-- begin Collected data --

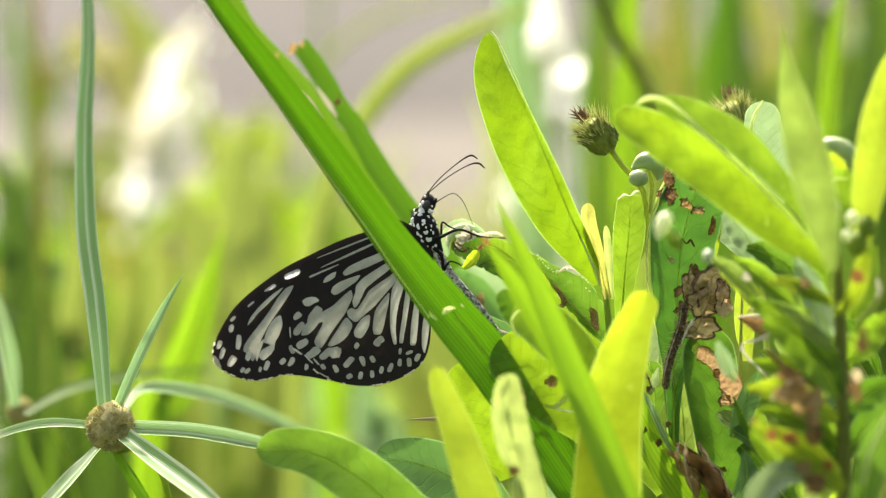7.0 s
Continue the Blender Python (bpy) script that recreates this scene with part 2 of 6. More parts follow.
SCAR = rough_material("dried_scar", [(0.07, 0.03, 0.014), (0.33, 0.21, 0.10), (0.66, 0.50, 0.30)], 1000.0, 0.8, 0.0010, (0.55, 0.36, 0.17), 0.35)
BROWN = rough_material("dead_brown", [(0.05, 0.028, 0.012), (0.20, 0.12, 0.05), (0.38, 0.26, 0.12)], 300.0, 0.8, 0.0008, (0.3, 0.18, 0.07), 0.3)
CURL = rough_material("bleached_margin", [(0.60, 0.56, 0.46), (0.86, 0.83, 0.74)], 500.0, 0.6, 0.0003, (0.7, 0.66, 0.5), 0.3)
MARGIN = rough_material("pale_margin", [(0.50, 0.60, 0.24), (0.80, 0.86, 0.55)], 400.0, 0.5, 0.0002, (0.8, 0.92, 0.4), 0.5)


def crumpled_material(name, pale, dark, scale):
    """Dry crumpled tissue: thin tan sheets with brown wavy creases and a scorched rim."""
    mat, nt = nodes_of(name)
    uv = nt.nodes.new("ShaderNodeUVMap")
    sep = nt.nodes.new("ShaderNodeSeparateXYZ")
    nt.links.new(uv.outputs[0], sep.inputs[0])
    rough_edge = maths(nt, "MULTIPLY_ADD", grain(nt, 700.0, 3.0), 0.24, maths(nt, "ABSOLUTE", sep.outputs[0]))
    rim = ramp(nt, rough_edge, [(0.93, (0, 0, 0)), (1.06, (1, 1, 1))])
    fold = maths(nt, "ABSOLUTE", maths(nt, "SUBTRACT", grain(nt, scale, 2.0, 0.4), 0.5))
    crease = ramp(nt, fold, [(0.0, (1, 1, 1)), (0.012, (0.5, 0.5, 0.5)), (0.05, (0, 0, 0))])
    tone = ramp(nt, grain(nt, 380.0, 6.0, 0.65), [(0.3, [c * 0.34 for c in pale]), (0.48, [c * 0.7 for c in pale]), (0.68, pale)])
    color = mixed(nt, maths(nt, "MULTIPLY", crease, 0.55), tone, dark)
    color = mixed(nt, maths(nt, "MULTIPLY", rim, 0.85), color, dark)
    glow = mixed(nt, maths(nt, "MAXIMUM", maths(nt, "MULTIPLY", crease, 0.5), rim), tone, dark)
    height = maths(nt, "SUBTRACT", grain(nt, 900.0, 4.0), crease)
    finish(nt, color, 0.5, glow, 0.45, height, 0.0009, 0.5)
    return mat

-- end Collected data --

Stated task: Make an exact copy of the whole listing, but don't bring over any pictures.

Output for this exercise:
7.0 s
Continue the Blender Python (bpy) script that recreates this scene with part 2 of 6. More parts follow.
SCAR = rough_material("dried_scar", [(0.07, 0.03, 0.014), (0.33, 0.21, 0.10), (0.66, 0.50, 0.30)], 1000.0, 0.8, 0.0010, (0.55, 0.36, 0.17), 0.35)
BROWN = rough_material("dead_brown", [(0.05, 0.028, 0.012), (0.20, 0.12, 0.05), (0.38, 0.26, 0.12)], 300.0, 0.8, 0.0008, (0.3, 0.18, 0.07), 0.3)
CURL = rough_material("bleached_margin", [(0.60, 0.56, 0.46), (0.86, 0.83, 0.74)], 500.0, 0.6, 0.0003, (0.7, 0.66, 0.5), 0.3)
MARGIN = rough_material("pale_margin", [(0.50, 0.60, 0.24), (0.80, 0.86, 0.55)], 400.0, 0.5, 0.0002, (0.8, 0.92, 0.4), 0.5)


def crumpled_material(name, pale, dark, scale):
    """Dry crumpled tissue: thin tan sheets with brown wavy creases and a scorched rim."""
    mat, nt = nodes_of(name)
    uv = nt.nodes.new("ShaderNodeUVMap")
    sep = nt.nodes.new("ShaderNodeSeparateXYZ")
    nt.links.new(uv.outputs[0], sep.inputs[0])
    rough_edge = maths(nt, "MULTIPLY_ADD", grain(nt, 700.0, 3.0), 0.24, maths(nt, "ABSOLUTE", sep.outputs[0]))
    rim = ramp(nt, rough_edge, [(0.93, (0, 0, 0)), (1.06, (1, 1, 1))])
    fold = maths(nt, "ABSOLUTE", maths(nt, "SUBTRACT", grain(nt, scale, 2.0, 0.4), 0.5))
    crease = ramp(nt, fold, [(0.0, (1, 1, 1)), (0.012, (0.5, 0.5, 0.5)), (0.05, (0, 0, 0))])
    tone = ramp(nt, grain(nt, 380.0, 6.0, 0.65), [(0.3, [c * 0.34 for c in pale]), (0.48, [c * 0.7 for c in pale]), (0.68, pale)])
    color = mixed(nt, maths(nt, "MULTIPLY", crease, 0.55), tone, dark)
    color = mixed(nt, maths(nt, "MULTIPLY", rim, 0.85), color, dark)
    glow = mixed(nt, maths(nt, "MAXIMUM", maths(nt, "MULTIPLY", crease, 0.5), rim), tone, dark)
    height = maths(nt, "SUBTRACT", grain(nt, 900.0, 4.0), crease)
    finish(nt, color, 0.5, glow, 0.45, height, 0.0009, 0.5)
    return mat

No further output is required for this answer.